- [Exercise instructions]:
The listing below should be printed exactly, every line of it. Skip the pictures.

- [Provided data]:
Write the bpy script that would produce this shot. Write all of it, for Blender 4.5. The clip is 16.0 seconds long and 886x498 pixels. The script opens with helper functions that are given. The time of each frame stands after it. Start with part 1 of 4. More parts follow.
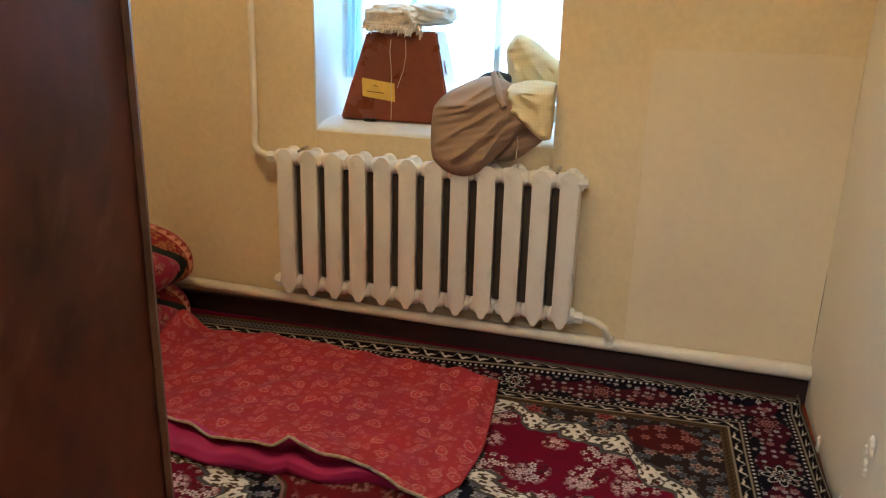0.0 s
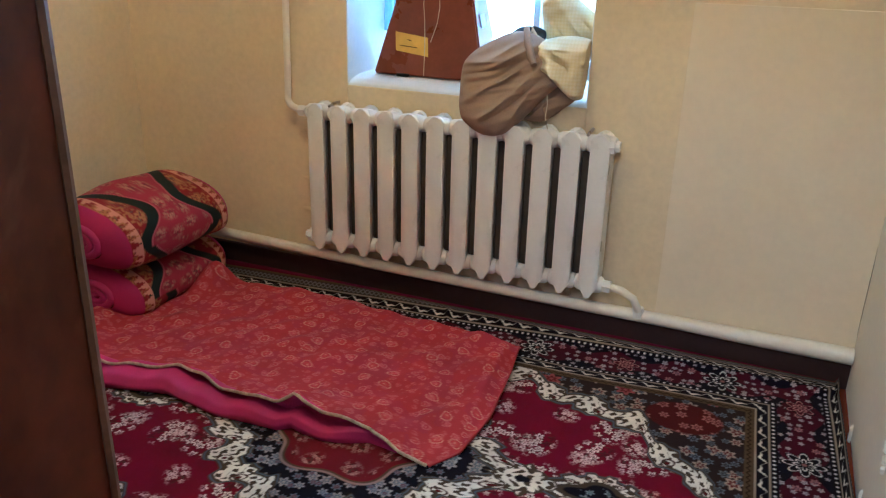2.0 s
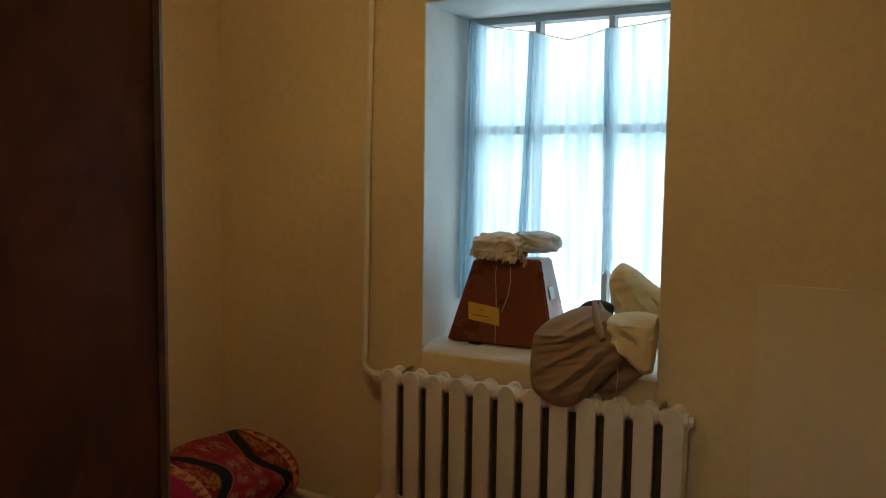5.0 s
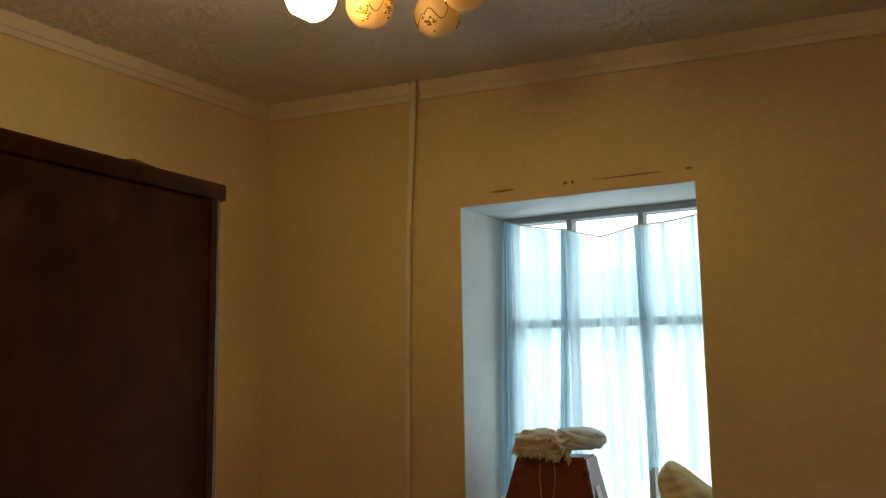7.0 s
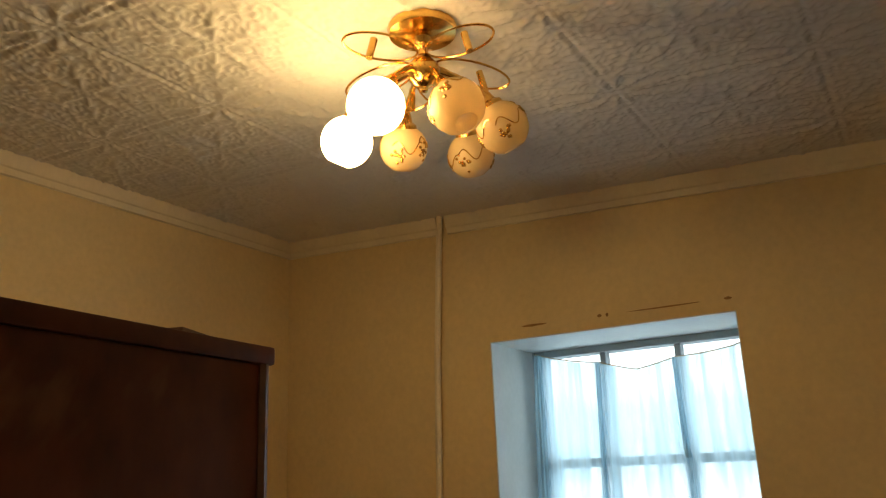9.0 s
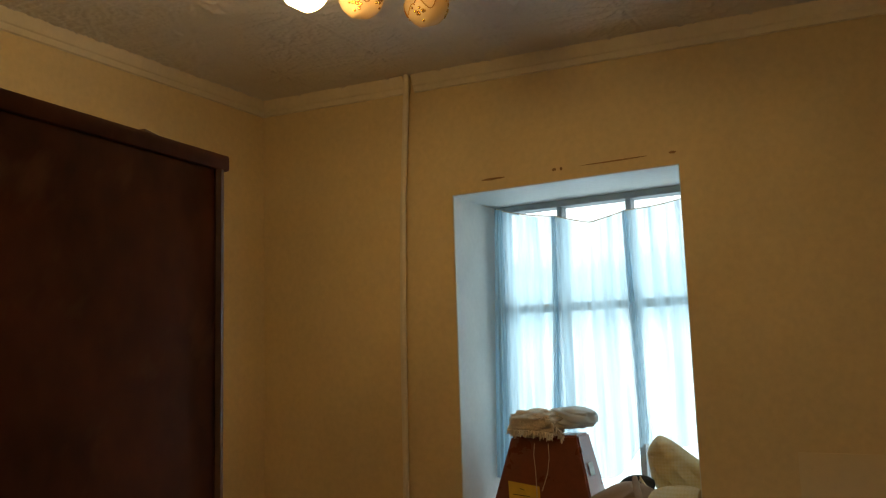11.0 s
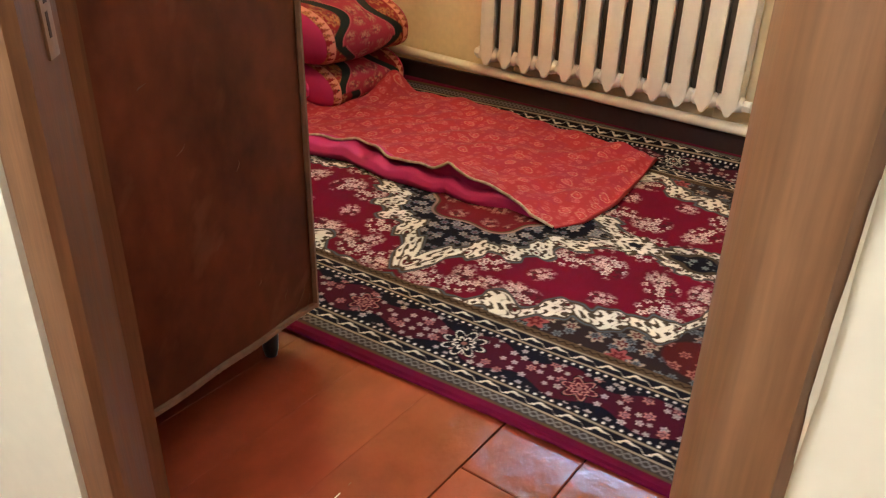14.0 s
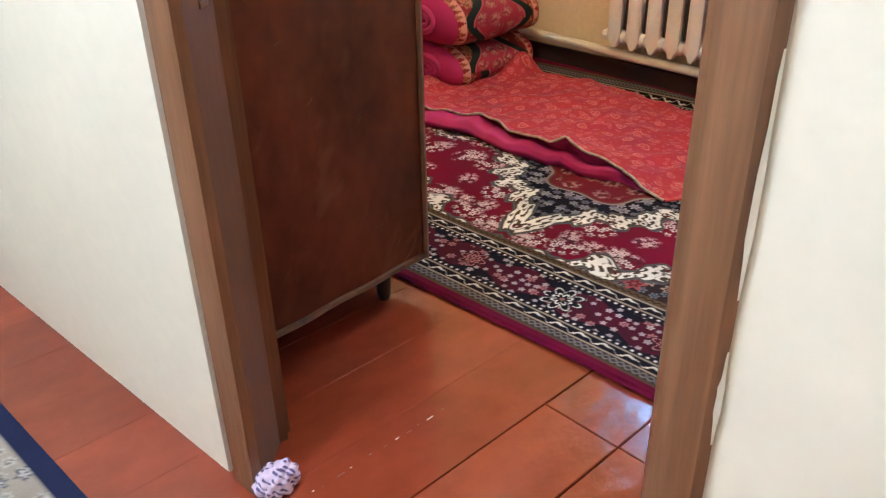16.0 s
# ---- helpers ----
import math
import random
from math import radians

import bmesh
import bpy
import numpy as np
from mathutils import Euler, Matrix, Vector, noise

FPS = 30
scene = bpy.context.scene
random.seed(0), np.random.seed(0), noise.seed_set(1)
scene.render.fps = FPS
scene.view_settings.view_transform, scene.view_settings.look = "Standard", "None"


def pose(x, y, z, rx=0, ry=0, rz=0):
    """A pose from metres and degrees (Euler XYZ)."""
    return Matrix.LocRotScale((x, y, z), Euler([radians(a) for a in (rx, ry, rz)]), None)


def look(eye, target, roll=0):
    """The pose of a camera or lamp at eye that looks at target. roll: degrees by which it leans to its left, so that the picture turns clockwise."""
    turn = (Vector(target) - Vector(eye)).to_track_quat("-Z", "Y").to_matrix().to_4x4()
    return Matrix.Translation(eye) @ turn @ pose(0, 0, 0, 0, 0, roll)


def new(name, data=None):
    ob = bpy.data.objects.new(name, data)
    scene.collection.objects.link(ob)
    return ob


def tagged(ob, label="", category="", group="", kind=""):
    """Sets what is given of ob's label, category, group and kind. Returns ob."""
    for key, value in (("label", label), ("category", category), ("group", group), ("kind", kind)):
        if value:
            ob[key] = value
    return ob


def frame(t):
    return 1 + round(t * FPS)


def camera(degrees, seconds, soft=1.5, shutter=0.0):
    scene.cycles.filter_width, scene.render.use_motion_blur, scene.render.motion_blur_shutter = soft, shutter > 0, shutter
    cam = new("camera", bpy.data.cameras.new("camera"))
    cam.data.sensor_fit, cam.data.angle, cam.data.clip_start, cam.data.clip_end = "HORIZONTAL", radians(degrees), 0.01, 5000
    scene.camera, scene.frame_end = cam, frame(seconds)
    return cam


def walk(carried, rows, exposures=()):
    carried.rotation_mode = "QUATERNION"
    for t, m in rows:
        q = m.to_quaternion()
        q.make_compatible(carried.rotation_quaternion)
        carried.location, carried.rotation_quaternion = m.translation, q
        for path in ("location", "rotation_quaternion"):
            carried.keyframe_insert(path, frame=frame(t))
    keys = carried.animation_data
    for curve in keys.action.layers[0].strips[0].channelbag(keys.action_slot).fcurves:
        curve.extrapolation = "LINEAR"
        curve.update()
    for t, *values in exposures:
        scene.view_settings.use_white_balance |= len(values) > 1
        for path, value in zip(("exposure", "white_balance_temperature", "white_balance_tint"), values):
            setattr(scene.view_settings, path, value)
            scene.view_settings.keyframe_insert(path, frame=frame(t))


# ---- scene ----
cam = camera(57.9, 16.0, soft=1.2)
PATH = [
    (0, (0.108, 0.138, 1.415), (-0.411, 1.971, 0.806), 1.5),
    (0.5, (0.2, 0.204, 1.389), (-0.232, 2.031, 0.7), 2.0),
    (1, (0.302, 0.259, 1.375), (-0.168, 2.062, 0.648), 2.3),
    (1.5, (0.316, 0.267, 1.4), (-0.302, 2.02, 0.663), 1.5),
    (2, (0.305, 0.285, 1.424), (-0.404, 2.01, 0.702), 1.4),
    (2.5, (0.272, 0.283, 1.452), (-0.489, 2.004, 0.773), 1.4),
    (3, (0.258, 0.272, 1.493), (-0.563, 2.001, 0.914), 1.3),
    (3.5, (0.27, 0.272, 1.527), (-0.597, 2.011, 1.054), 1.1),
    (3.7, (0.266, 0.257, 1.539), (-0.605, 2.006, 1.111), 1.1),
    (5.8, (0.317, 0.236, 1.617), (-0.623, 1.998, 1.502), 0.4),
    (6, (0.315, 0.226, 1.625), (-0.624, 1.989, 1.526), 0.3),
    (6.5, (0.326, 0.207, 1.674), (-0.62, 1.965, 1.804), -0.2),
    (7, (0.315, 0.207, 1.706), (-0.681, 1.924, 1.948), -0.9),
    (7.5, (0.281, 0.21, 1.747), (-0.755, 1.883, 2.104), -1.5),
    (8, (0.23, 0.221, 1.793), (-0.787, 1.871, 2.288), -2.0),
    (8.2, (0.211, 0.225, 1.804), (-0.796, 1.867, 2.342), -2.2),
    (10.3, (0.299, 0.195, 1.705), (-0.649, 1.877, 2.224), -1.8),
    (10.5, (0.332, 0.178, 1.699), (-0.634, 1.874, 2.135), -2.0),
    (11, (0.374, 0.135, 1.624), (-0.617, 1.854, 1.875), -1.8),
    (11.5, (0.419, 0.051, 1.528), (-0.586, 1.778, 1.59), -1.4),
    (12, (0.439, -0.006, 1.433), (-0.604, 1.698, 1.349), -0.9),
    (12.5, (0.484, -0.039, 1.413), (-0.578, 1.622, 1.079), -0.2),
    (13, (0.498, -0.068, 1.341), (-0.532, 1.539, 0.745), 1.2),
    (13.5, (0.574, -0.093, 1.253), (-0.44, 1.418, 0.424), 1.8),
    (14, (0.651, -0.109, 1.214), (-0.379, 1.318, 0.264), 1.4),
    (14.5, (0.714, -0.116, 1.192), (-0.381, 1.224, 0.19), 0.5),
    (15, (0.745, -0.145, 1.206), (-0.425, 1.121, 0.191), 0.0),
    (15.5, (0.763, -0.142, 1.197), (-0.441, 1.09, 0.181), -0.8),
    (16, (0.841, -0.189, 1.194), (-0.445, 1.006, 0.235), -1.2),
]
EXPOSURES = [
    (0.0, 1.7, 4900, 8), (0.5, 2.05, 4680, 8), (1.0, 2.38, 4430, 8), (1.5, 2.45, 4330, 7), (2.0, 1.87, 4070, 7), (2.5, 1.8, 4120, 8), (3.0, 1.35, 4420, 8), (3.5, 0.82, 4700, 9), (5.8, -0.42, 6650, 8),
    (6.5, -0.42, 6700, 8), (8.2, -0.22, 6450, 9), (10.5, -0.38, 6200, 8), (11.5, -0.36, 6700, 8), (12.0, 0.08, 7000, 8), (12.5, 0.75, 7700, 8),
    (13.0, 1.82, 7050, 8), (13.5, 2.32, 5800, 8), (14.5, 2.58, 4800, 8), (15.5, 2.6, 4600, 8), (16.0, 2.62, 4450, 9),
]
walk(cam, [(t, look(eye, target, roll)) for t, eye, target, roll in PATH], EXPOSURES)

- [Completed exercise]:
Write the bpy script that would produce this shot. Write all of it, for Blender 4.5. The clip is 16.0 seconds long and 886x498 pixels. The script opens with helper functions that are given. The time of each frame stands after it. Start with part 1 of 4. More parts follow.
0.0 s
2.0 s
5.0 s
7.0 s
9.0 s
11.0 s
14.0 s
16.0 s
# ---- helpers ----
import math
import random
from math import radians

import bmesh
import bpy
import numpy as np
from mathutils import Euler, Matrix, Vector, noise

FPS = 30
scene = bpy.context.scene
random.seed(0), np.random.seed(0), noise.seed_set(1)
scene.render.fps = FPS
scene.view_settings.view_transform, scene.view_settings.look = "Standard", "None"


def pose(x, y, z, rx=0, ry=0, rz=0):
    """A pose from metres and degrees (Euler XYZ)."""
    return Matrix.LocRotScale((x, y, z), Euler([radians(a) for a in (rx, ry, rz)]), None)


def look(eye, target, roll=0):
    """The pose of a camera or lamp at eye that looks at target. roll: degrees by which it leans to its left, so that the picture turns clockwise."""
    turn = (Vector(target) - Vector(eye)).to_track_quat("-Z", "Y").to_matrix().to_4x4()
    return Matrix.Translation(eye) @ turn @ pose(0, 0, 0, 0, 0, roll)


def new(name, data=None):
    ob = bpy.data.objects.new(name, data)
    scene.collection.objects.link(ob)
    return ob


def tagged(ob, label="", category="", group="", kind=""):
    """Sets what is given of ob's label, category, group and kind. Returns ob."""
    for key, value in (("label", label), ("category", category), ("group", group), ("kind", kind)):
        if value:
            ob[key] = value
    return ob


def frame(t):
    return 1 + round(t * FPS)


def camera(degrees, seconds, soft=1.5, shutter=0.0):
    scene.cycles.filter_width, scene.render.use_motion_blur, scene.render.motion_blur_shutter = soft, shutter > 0, shutter
    cam = new("camera", bpy.data.cameras.new("camera"))
    cam.data.sensor_fit, cam.data.angle, cam.data.clip_start, cam.data.clip_end = "HORIZONTAL", radians(degrees), 0.01, 5000
    scene.camera, scene.frame_end = cam, frame(seconds)
    return cam


def walk(carried, rows, exposures=()):
    carried.rotation_mode = "QUATERNION"
    for t, m in rows:
        q = m.to_quaternion()
        q.make_compatible(carried.rotation_quaternion)
        carried.location, carried.rotation_quaternion = m.translation, q
        for path in ("location", "rotation_quaternion"):
            carried.keyframe_insert(path, frame=frame(t))
    keys = carried.animation_data
    for curve in keys.action.layers[0].strips[0].channelbag(keys.action_slot).fcurves:
        curve.extrapolation = "LINEAR"
        curve.update()
    for t, *values in exposures:
        scene.view_settings.use_white_balance |= len(values) > 1
        for path, value in zip(("exposure", "white_balance_temperature", "white_balance_tint"), values):
            setattr(scene.view_settings, path, value)
            scene.view_settings.keyframe_insert(path, frame=frame(t))


# ---- scene ----
cam = camera(57.9, 16.0, soft=1.2)
PATH = [
    (0, (0.108, 0.138, 1.415), (-0.411, 1.971, 0.806), 1.5),
    (0.5, (0.2, 0.204, 1.389), (-0.232, 2.031, 0.7), 2.0),
    (1, (0.302, 0.259, 1.375), (-0.168, 2.062, 0.648), 2.3),
    (1.5, (0.316, 0.267, 1.4), (-0.302, 2.02, 0.663), 1.5),
    (2, (0.305, 0.285, 1.424), (-0.404, 2.01, 0.702), 1.4),
    (2.5, (0.272, 0.283, 1.452), (-0.489, 2.004, 0.773), 1.4),
    (3, (0.258, 0.272, 1.493), (-0.563, 2.001, 0.914), 1.3),
    (3.5, (0.27, 0.272, 1.527), (-0.597, 2.011, 1.054), 1.1),
    (3.7, (0.266, 0.257, 1.539), (-0.605, 2.006, 1.111), 1.1),
    (5.8, (0.317, 0.236, 1.617), (-0.623, 1.998, 1.502), 0.4),
    (6, (0.315, 0.226, 1.625), (-0.624, 1.989, 1.526), 0.3),
    (6.5, (0.326, 0.207, 1.674), (-0.62, 1.965, 1.804), -0.2),
    (7, (0.315, 0.207, 1.706), (-0.681, 1.924, 1.948), -0.9),
    (7.5, (0.281, 0.21, 1.747), (-0.755, 1.883, 2.104), -1.5),
    (8, (0.23, 0.221, 1.793), (-0.787, 1.871, 2.288), -2.0),
    (8.2, (0.211, 0.225, 1.804), (-0.796, 1.867, 2.342), -2.2),
    (10.3, (0.299, 0.195, 1.705), (-0.649, 1.877, 2.224), -1.8),
    (10.5, (0.332, 0.178, 1.699), (-0.634, 1.874, 2.135), -2.0),
    (11, (0.374, 0.135, 1.624), (-0.617, 1.854, 1.875), -1.8),
    (11.5, (0.419, 0.051, 1.528), (-0.586, 1.778, 1.59), -1.4),
    (12, (0.439, -0.006, 1.433), (-0.604, 1.698, 1.349), -0.9),
    (12.5, (0.484, -0.039, 1.413), (-0.578, 1.622, 1.079), -0.2),
    (13, (0.498, -0.068, 1.341), (-0.532, 1.539, 0.745), 1.2),
    (13.5, (0.574, -0.093, 1.253), (-0.44, 1.418, 0.424), 1.8),
    (14, (0.651, -0.109, 1.214), (-0.379, 1.318, 0.264), 1.4),
    (14.5, (0.714, -0.116, 1.192), (-0.381, 1.224, 0.19), 0.5),
    (15, (0.745, -0.145, 1.206), (-0.425, 1.121, 0.191), 0.0),
    (15.5, (0.763, -0.142, 1.197), (-0.441, 1.09, 0.181), -0.8),
    (16, (0.841, -0.189, 1.194), (-0.445, 1.006, 0.235), -1.2),
]
EXPOSURES = [
    (0.0, 1.7, 4900, 8), (0.5, 2.05, 4680, 8), (1.0, 2.38, 4430, 8), (1.5, 2.45, 4330, 7), (2.0, 1.87, 4070, 7), (2.5, 1.8, 4120, 8), (3.0, 1.35, 4420, 8), (3.5, 0.82, 4700, 9), (5.8, -0.42, 6650, 8),
    (6.5, -0.42, 6700, 8), (8.2, -0.22, 6450, 9), (10.5, -0.38, 6200, 8), (11.5, -0.36, 6700, 8), (12.0, 0.08, 7000, 8), (12.5, 0.75, 7700, 8),
    (13.0, 1.82, 7050, 8), (13.5, 2.32, 5800, 8), (14.5, 2.58, 4800, 8), (15.5, 2.6, 4600, 8), (16.0, 2.62, 4450, 9),
]
walk(cam, [(t, look(eye, target, roll)) for t, eye, target, roll in PATH], EXPOSURES)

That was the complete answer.